Ergonomic health in the workplace refers to foundations and systems that keep employees healthy and safe while on duty. This includes addressing how positions and situations affect the body, from sitting at a desk all day to lifting multiple heavy boxes. Poor ergonomics can create musculoskeletal disorders (MSDs), which affect muscles, nerves, blood vessels, ligaments, and tendons. There are three main risk factors that cause MSDs—posture, force, and frequency. Case Western Reserve University describes these risk factors below:
- Posture– Joints can absorb force more easily when in neutral posture. Awkward and extreme postures increase susceptibility to injury because they may stress joint components and reduce or block blood flow.
- Force – Placing additional force on the body’s joints by gripping, pinching, pushing, pulling, and lifting objects requires additional muscle exertion and loads joints and connective tissues. This can cause fatigue and may contribute to MSD if there is inadequate time for rest and recovery.
- Frequency– Higher frequency of awkward postures and/or forces increases the potential for damage to a joint.

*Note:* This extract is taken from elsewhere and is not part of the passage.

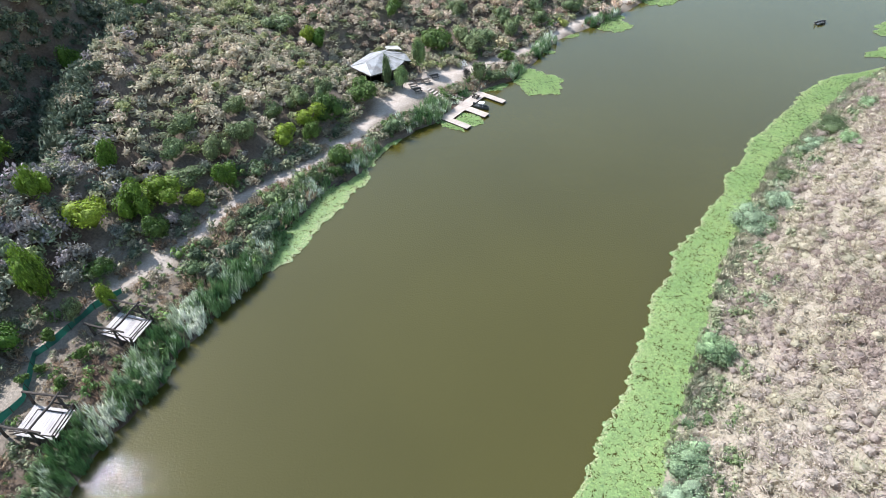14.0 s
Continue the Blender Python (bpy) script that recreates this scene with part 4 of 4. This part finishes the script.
# ---- net fence along the track ----
fence = thing("net_fence", (FENCE[0][0], FENCE[0][1], 0), "low fence of dark green shade net on wooden stakes", "fence")
pts = []
for a, b in zip(FENCE, FENCE[1:]):
    k = max(2, int(math.dist(a, b) / 1.6))
    pts += [(a[0] + (b[0] - a[0]) * i / k, a[1] + (b[1] - a[1]) * i / k) for i in range(k)]
pts.append(FENCE[-1])
off = Vector((FENCE[0][0], FENCE[0][1], 0))
bm = bmesh.new()
prev = None
for i, (fx, fy) in enumerate(pts):
    g, top = ground_z(fx, fy), 1.1 + 0.15 * math.sin(i * 2.1)
    col = []
    for j in range(4):
        f = j / 3
        col.append(bm.verts.new(Vector((fx + 0.12 * math.sin(i * 1.7 + j), fy + 0.05 * math.cos(i * 2.3 + j), g + f * top)) - off))
    if prev:
        for j in range(3):
            bm.faces.new((prev[j], col[j], col[j + 1], prev[j + 1]))
    prev = col
bmesh.ops.solidify(bm, geom=list(bm.faces), thickness=0.02)
part("net", bm, M_NET, fence, "sagging dark green net")
for i, (fx, fy) in enumerate(pts):
    if i % 2 == 0:
        bm = bmesh.new()
        g = ground_z(fx, fy)
        pole(bm, Vector((fx + 0.18, fy, g - 0.3)) - off, Vector((fx + 0.16, fy, g + 1.3)) - off, 0.05, 0.04, 6, 0.02)
        part("stake", bm, M_POLE, fence)

# ---- wooden dock ----
dock = thing("dock", (-24.8, 232.0, 0), "sun-bleached wooden dock with three arms over the water", "dock", turn=-24.5)
DZ = 0.42


def boards(parent, x0, x1, y0, y1, along_x, z, mat, width=0.34):
    n = max(1, round(((y1 - y0) if along_x else (x1 - x0)) / width))
    w = ((y1 - y0) if along_x else (x1 - x0)) / n
    bm = bmesh.new()
    if along_x:
        box(bm, (0, 0, -0.05), (x1 - x0, w - 0.025, 0), bevel=0.006)
    else:
        box(bm, (0, 0, -0.05), (w - 0.025, y1 - y0, 0), bevel=0.006)
    first = part("plank", bm, mat, parent)
    for i in range(n):
        p = first if i == 0 else new("plank", first.data)
        p.parent = parent
        p.matrix_basis = Matrix.Translation((x0, y0 + i * w, z + 0.004 * (i % 2)) if along_x else (x0 + i * w, y0, z + 0.004 * (i % 2)))


boards(dock, 0, 2.5, 0, 14.5, True, DZ, M_DOCK)
boards(dock, 2.52, 7.2, 0, 1.6, False, DZ, M_DOCK)
boards(dock, 2.52, 7.5, 5.9, 7.7, False, DZ, M_DOCK)
boards(dock, 2.52, 7.3, 13.0, 14.5, False, DZ, M_DOCK)
for x0, x1, y0, y1 in ((0, 2.5, 0, 14.5), (2.5, 7.2, 0, 1.6), (2.5, 7.5, 5.9, 7.7), (2.5, 7.3, 13.0, 14.5)):
    bm = bmesh.new()
    for a in (y0 + 0.1, y1 - 0.22):
        box(bm, (x0, a, DZ - 0.3), (x1, a + 0.12, DZ - 0.055))
    part("beam", bm, M_DARKWOOD, dock)
    for a in (x0 + 0.25, x1 - 0.25):
        for b in (y0 + 0.3, y1 - 0.3):
            bm = bmesh.new()
            pole(bm, (a, b, -1.8), (a, b, DZ - 0.06), 0.11)
            part("pile", bm, M_POLE, dock)
boards(dock, -3.4, -0.02, 7.2, 8.5, False, DZ, M_DOCK)
for s in (7.2, 8.5):
    bm = bmesh.new()
    pole(bm, (-3.4, s, DZ + 0.85), (0, s, DZ + 0.85), 0.045, 0.045, 6, 0.01)
    handrail = part("handrail", bm, M_DOCK, dock)
    for a in (-3.3, -1.7, -0.1):
        bm = bmesh.new()
        pole(bm, (a, s, DZ - 0.3), (a, s, DZ + 0.85), 0.045, 0.045, 6)
        part("post", bm, M_DOCK, handrail)
bm = bmesh.new()
for y0 in (0.0, 0.5, 1.0):
    box(bm, (0.5, 10.9 + y0, DZ + (0.4 if y0 != 0.5 else 0.7)), (2.0, 11.2 + y0, DZ + (0.45 if y0 != 0.5 else 0.76)))
for a in (0.7, 1.8):
    box(bm, (a - 0.05, 11.0, DZ), (a + 0.05, 12.1, DZ + 0.4))
    box(bm, (a - 0.05, 11.45, DZ + 0.3), (a + 0.05, 11.65, DZ + 0.7))
dm = dock.matrix_world.copy()
bench = part("dock_bench", bm, M_DARKWOOD)
bench.matrix_world = dm
tagged(bench, "dark wooden bench table standing on the dock", "bench")

steps = thing("garden_steps", (-24.6, 239.3, 0), "pale wooden steps leading down the bank to the dock", "steps", turn=0)
for i in range(7):
    a = i / 6
    px, py = -24.6 - 4.6 * a, 239.3 + 2.0 * a
    bm = bmesh.new()
    box(bm, (-0.2, -0.75, -0.16), (0.22, 0.75, 0.0), bevel=0.015)
    st = part("step", bm, M_DOCK, steps)
    st.matrix_basis = Matrix.Translation((-24.6 * -1, -239.3, 0)) @ pose(px, py, max(ground_z(px, py), 0.25) + 0.12, 0, 0, -25)


def motorboat(at, turn, label, hull=M_WHITE):
    b = thing("motorboat", at, label, "boat", turn=turn)
    bm = bmesh.new()
    rings = []
    for i in range(9):
        f = i / 8
        x = -1.7 + 3.4 * f
        w = 0.72 * (1 - max(0, f - 0.45) ** 2 * 2.6)
        rings.append([bm.verts.new(p) for p in ((x, -w, 0.45 + 0.12 * f), (x, -w * 0.8, 0.0), (x, 0, -0.14 + 0.22 * f * f), (x, w * 0.8, 0.0), (x, w, 0.45 + 0.12 * f), (x, w * 0.84, 0.44 + 0.12 * f), (x, w * 0.7, 0.12), (x, -w * 0.7, 0.12), (x, -w * 0.84, 0.44 + 0.12 * f))])
    for p, q in zip(rings, rings[1:]):
        for j in range(9):
            bm.faces.new((p[j], p[(j + 1) % 9], q[(j + 1) % 9], q[j]))
    bm.faces.new(rings[0][::-1])
    bm.faces.new(rings[-1])
    part("hull", bm, hull, b)
    for x in (-0.7, 0.4):
        bm = bmesh.new()
        box(bm, (x, -0.6, 0.3), (x + 0.4, 0.6, 0.36), bevel=0.02)
        part("seat", bm, M_BLACK, b, "dark seat")
    bm = bmesh.new()
    box(bm, (-2.05, -0.16, 0.25), (-1.68, 0.16, 0.85), bevel=0.06)
    box(bm, (-1.95, -0.07, -0.3), (-1.78, 0.07, 0.3), bevel=0.02)
    part("outboard_motor", bm, M_BLACK, b, "black outboard motor")
    return b


mb = motorboat(tuple(dm @ Vector((4.4, 9.3, 0.05))), -25.5 + 10, "small dark motorboat with a white canopy moored at the dock", M_DARKHULL)
bm = bmesh.new()
box(bm, (-0.7, -0.6, 1.15), (0.6, 0.6, 1.21), bevel=0.03)
for a in (-0.6, 0.5):
    for c in (-0.5, 0.5):
        pole(bm, (a, c, 0.3), (a, c, 1.16), 0.025)
part("canopy", bm, M_WHITE, mb, "white flat canopy")
motorboat((63.2, 300, 0.05), 35, "small dark open boat drifting on the river", M_DARKHULL)

# ---- picnic tables ----


def picnic_table(at, turn):
    t = thing("picnic_table", at, "dark wooden picnic table with attached benches on sandy ground", "picnic table", "picnic tables", turn)
    for nm, y0, y1, z in (("tabletop", -0.38, 0.38, 0.72), ("bench_seat", -0.85, -0.58, 0.43), ("bench_seat", 0.58, 0.85, 0.43)):
        bm = bmesh.new()
        n = 3 if nm == "tabletop" else 1
        for i in range(n):
            w = (y1 - y0) / n
            box(bm, (-0.9, y0 + i * w, z), (0.9, y0 + (i + 1) * w - 0.015, z + 0.045), bevel=0.006)
        part(nm, bm, M_DARKWOOD, t)
    for x in (-0.65, 0.65):
        bm = bmesh.new()
        pole(bm, (x, -0.75, -0.05), (x, -0.2, 0.72), 0.045, 0.045, 6)
        pole(bm, (x, 0.75, -0.05), (x, 0.2, 0.72), 0.045, 0.045, 6)
        pole(bm, (x, -0.75, 0.4), (x, 0.75, 0.4), 0.04, 0.04, 6)
        part("leg_frame", bm, M_DARKWOOD, t)
    return t


tables = ((-32.3, 243.5, 40), (-30.6, 243.9, 42), (-29.2, 246.4, 38), (-32.7, 241.1, 35), (-31.3, 239.5, 40))
pt = picnic_table((tables[0][0], tables[0][1], ground_z(*tables[0][:2])), tables[0][2])
for tx, ty, tt in tables[1:]:
    copy_thing(pt, pose(tx, ty, ground_z(tx, ty), 0, 0, tt))

# ---- the hut ----
hut = thing("hut", (-41.3, 245.6, 2.1), "open-sided dark timber hut with a faded grey sheet roof", "hut", turn=49.5)
# local x runs along the long side, y across
HL, HW, EAVE, RIDGE = 5.1, 3.4, 2.75, 4.2


def sheet(bm, pts, thick=0.08):
    vs = [bm.verts.new(p) for p in pts]
    f = bm.faces.new(vs)
    bmesh.ops.solidify(bm, geom=[f], thickness=thick)


A, F1, F2, B, E = (-5.2, -4.2, 2.65), (1.0, -4.7, 2.5), (3.5, -4.5, 3.75), (5.7, -3.7, 2.75), (6.4, -0.3, 3.0)
C, D0, D, Q, P1 = (5.0, 4.0, 3.0), (0.3, 5.2, 2.8), (-6.5, 2.6, 2.7), (-3.9, 0.1, 3.75), (0.7, 0.5, RIDGE + 0.35)
for face in ((A, F1, P1, Q), (F1, F2, P1), (F2, B, E, P1), (E, C, P1), (C, D0, P1), (D0, D, Q, P1), (D, A, Q)):
    bm = bmesh.new()
    bm.faces.new([bm.verts.new(p) for p in face])
    bmesh.ops.recalc_face_normals(bm, faces=bm.faces)
    bmesh.ops.solidify(bm, geom=list(bm.faces), thickness=0.09)
    roof = part("roof_sheet", bm, M_ROOF, hut, "faded grey corrugated roof sheet with dents")
for a, b in ((Q, P1), (F2, P1), (F1, P1), (E, P1), (C, P1), (D0, P1), (A, Q), (D, Q)):
    bm = bmesh.new()
    pole(bm, Vector(a) + Vector((0, 0, 0.05)), Vector(b) + Vector((0, 0, 0.05)), 0.07, 0.07, 6, 0.02)
    part("ridge_cap", bm, M_RUBBLE, roof)
for a, b in ((F1, F2), (F2, B), (A, F1), (D, A), (B, E)):
    bm = bmesh.new()
    pole(bm, Vector(a) - Vector((0, 0, 0.16)), Vector(b) - Vector((0, 0, 0.16)), 0.08, 0.08, 6, 0.02)
    part("verge_beam", bm, M_DARKWOOD, roof)
bm = bmesh.new()
sheet(bm, ((3.2, 2.6, 3.95), (6.3, 0.9, 3.6), (7.0, 3.9, 3.3), (4.4, 5.3, 3.45)))
part("back_roof", bm, M_STONE, hut, "white second roof sheet at the back")
for x in (-HL + 0.5, -1.6, 1.6, HL - 0.5):
    for y in (-HW + 0.4, HW - 0.4):
        bm = bmesh.new()
        pole(bm, (x, y, -0.3), (x, y, EAVE - 0.05), 0.11, 0.1)
        part("post", bm, M_DARKWOOD, hut)
for nm, lo, hi in (("wall_panel", (-HL + 0.6, HW - 0.55, 0), (HL - 0.6, HW - 0.43, EAVE - 0.2)), ("wall_panel", (-1.5, -HW + 1.2, 0), (HL - 0.6, -HW + 1.32, EAVE - 0.2)),
                   ("wall_panel", (HL - 0.62, -HW + 1.34, 0), (HL - 0.5, HW - 0.57, EAVE - 0.2)), ("floor_deck", (-HL - 0.6, -HW - 0.8, -0.15), (HL, HW, 0))):
    bm = bmesh.new()
    box(bm, lo, hi, bevel=0.01)
    part(nm, bm, M_DARKWOOD if nm == "wall_panel" else M_POLE, hut)
for a, b in (((-HL - 0.5, -HW - 0.7, 0.95), (HL * 0.4, -HW - 0.7, 0.95)), ((-HL - 0.5, -HW - 0.7, 0.95), (-HL - 0.5, HW - 1, 0.95)), ((-HL - 0.5, -HW - 0.7, 0.5), (HL * 0.4, -HW - 0.7, 0.5))):
    bm = bmesh.new()
    pole(bm, a, b, 0.05, 0.05, 6, 0.02)
    part("rail", bm, M_POLE, hut)
for x in (-HL - 0.5, -2.5, -0.2, HL * 0.4):
    bm = bmesh.new()
    pole(bm, (x, -HW - 0.7, -0.8), (x, -HW - 0.7, 1.0), 0.06, 0.06, 6)
    part("rail_post", bm, M_POLE, hut)
for x in (-HL + 0.1, HL - 0.1):
    bm = bmesh.new()
    pole(bm, (x, -HW, EAVE - 0.05), (x, HW, EAVE - 0.05), 0.08)
    part("roof_beam", bm, M_DARKWOOD, hut)

# ---- logs and the rail by the far track ----
for i, (a, b) in enumerate((((-37.6, 203.2), (-35.6, 207.3)), ((-51.5, 210.8), (-48.6, 214.2)), ((-37.9, 205.5), (-36.4, 208.0)))):
    bm = bmesh.new()
    za, zb = ground_z(*a) + 0.2, ground_z(*b) + 0.2
    pole(bm, (0, 0, za), (b[0] - a[0], b[1] - a[1], zb), 0.24, 0.18, 8, 0.05)
    lg = part("log", bm, M_POLE)
    lg.matrix_world = Matrix.Translation((*a, 0))
    tagged(lg, "grey weathered log lying by the bank", "log", "logs")
rail = thing("path_rail", (-12.5, 272, 0), "low wooden rail along the far track", "fence")
for i in range(12):
    ya, yb = 272 + i * 2.6, 272 + (i + 1) * 2.6
    xa, xb = float(track_x(ya)) - 3.0, float(track_x(yb)) - 3.0
    bm = bmesh.new()
    pole(bm, (xa + 12.5, ya - 272, ground_z(xa, ya) + 0.9), (xb + 12.5, yb - 272, ground_z(xb, yb) + 0.9), 0.06, 0.06, 6)
    part("rail", bm, M_BOARD, rail)
    bm = bmesh.new()
    pole(bm, (xa + 12.5, ya - 272, ground_z(xa, ya) - 0.2), (xa + 12.5, ya - 272, ground_z(xa, ya) + 0.9), 0.06, 0.06, 6)
    part("post", bm, M_POLE, rail)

Common MSDs seen in the workplace include carpal tunnel syndrome, tendinitis, rotator cuff injuries, epicondylitis, trigger finger, muscle strains, and low back injuries. OHSA states these work-related MSDs can be prevented by fitting the right jobs to the right people and making sure employers are creating the safest workplace for their employees. Here are some ways employers can make that happen:
- Provide Training – Training on ergonomics goes beyond teaching employees about safe practices. It includes open communication about concerns, coming up with solutions for reducing risk factors, and instructing on properly reporting early signs of MSDs or any other issues. It’s important employees and employers both know how to identify potential problems.

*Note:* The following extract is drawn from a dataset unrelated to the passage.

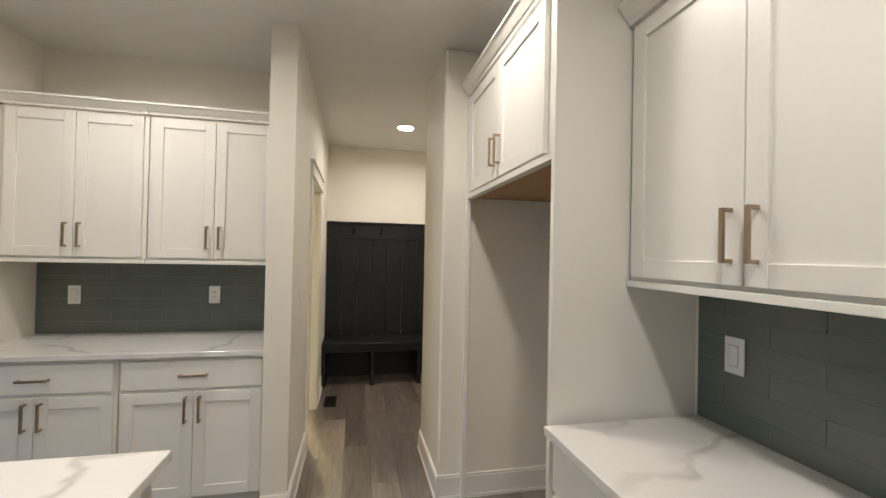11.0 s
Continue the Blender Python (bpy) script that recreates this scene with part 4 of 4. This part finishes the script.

- Support from Management – Management teams need to define clear objectives in regard to ergonomic health and discuss them clearly with employees. Management teams need to ensure job duties are assigned to the appropriate staff members as well as communicate expectations clearly.

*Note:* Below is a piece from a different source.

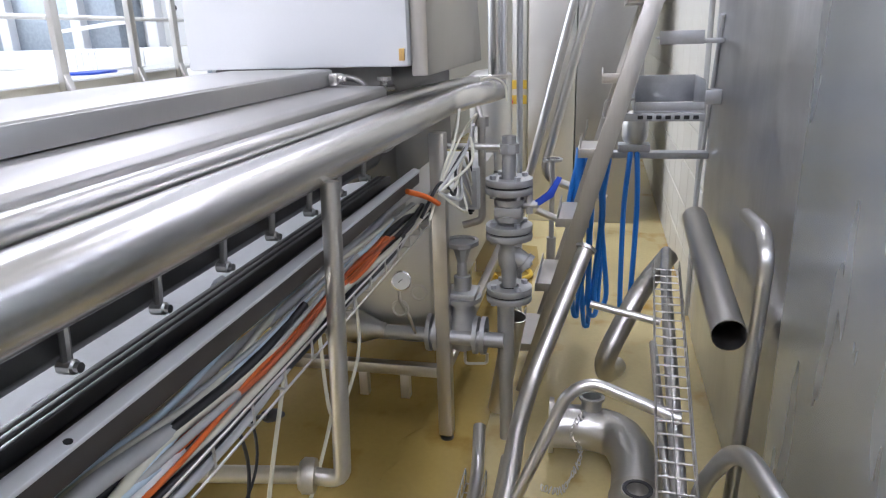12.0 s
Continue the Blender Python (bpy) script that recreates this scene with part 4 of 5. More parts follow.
part("tube", tube([(3.53, 0.475, 0.16), (3.45, 0.33, 0.17), (3.42, 0.24, 0.16)], 0.010, 0.03, 12), POLISH, tr3)
part("union", lathe((3.475, 0.345, 0.168), (-0.4, -0.9, 0), [(0, 0.011), (0, 0.026), (0.01, 0.026), (0.02, 0.02), (0.02, 0.011)], 16), POLISH, tr3)
tr4 = thing("sample_tap", "small steel tap on the floor pipe", "tap", (2.8, 0.4, 0.1))
part("tube", tube([(2.86, 0.46, 0.13), (2.82, 0.36, 0.14), (2.80, 0.30, 0.13)], 0.009, 0.03, 12), POLISH, tr4)
part("union", lathe((2.825, 0.37, 0.14), (-0.2, -0.9, 0), [(0, 0.010), (0, 0.022), (0.015, 0.022), (0.015, 0.01)], 14), POLISH, tr4)


def chain(name, pts, label):
    ob = thing(name, label, "chain", tuple(pts[0]))
    line = smooth_path(pts, 5)
    for i, p in enumerate(line):
        ringp = [p + Vector((0.011 * math.cos(a), 0.004 * math.sin(a + i), 0.008 * math.sin(a))) for a in np.linspace(0, 2 * math.pi, 9)]
        part("link", sweep(ringp, 0.0018, 5), TUBE, ob)


chain("clamp_chain", [(4.10, 0.31, 0.20), (4.05, 0.34, 0.17), (4.02, 0.31, 0.12), (3.98, 0.33, 0.08), (3.94, 0.36, 0.05), (3.93, 0.41, 0.06)], "thin steel chain hanging from the elbow stub")
chain("clamp_chain", [(3.02, 0.30, 0.20), (2.98, 0.33, 0.18), (2.95, 0.31, 0.15), (2.90, 0.34, 0.14), (2.86, 0.33, 0.17)], "thin steel chain hanging over the filter housing")
solo("rail_post", tube([(1.26, 0.12, 0.0), (1.26, 0.12, 1.28)], 0.029, 0, 24), GALV, "upright round steel post by the tiled wall", "post")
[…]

- Make Sure Workers are on Board – Management teams can get feedback from workers on what hazards they typically encounter and what processes are consistently strenuous on their bodies. By listening to employees, employers can evaluate appropriate changes. This keeps everyone safe while also showing employees that their health is a top priority.
- Encourage Early Reporting of Issues – Often employees are nervous to report a concern. They don’t want pushback from other employees or their management. But the opposite needs to be true. Employees should not only feel safe to report any concern but also encouraged to do so. This provides confidence in the worker as well as helps prevent lost time claims due to more serious injuries.
- Implement Solutions and Monitor Progress – Once solutions have been implemented, assign someone in the management team to monitor the results. Sometimes an initial solution may not end up being the best option, and that’s okay. It’s likely adjustments will need to be made to make sure healthy changes are successful.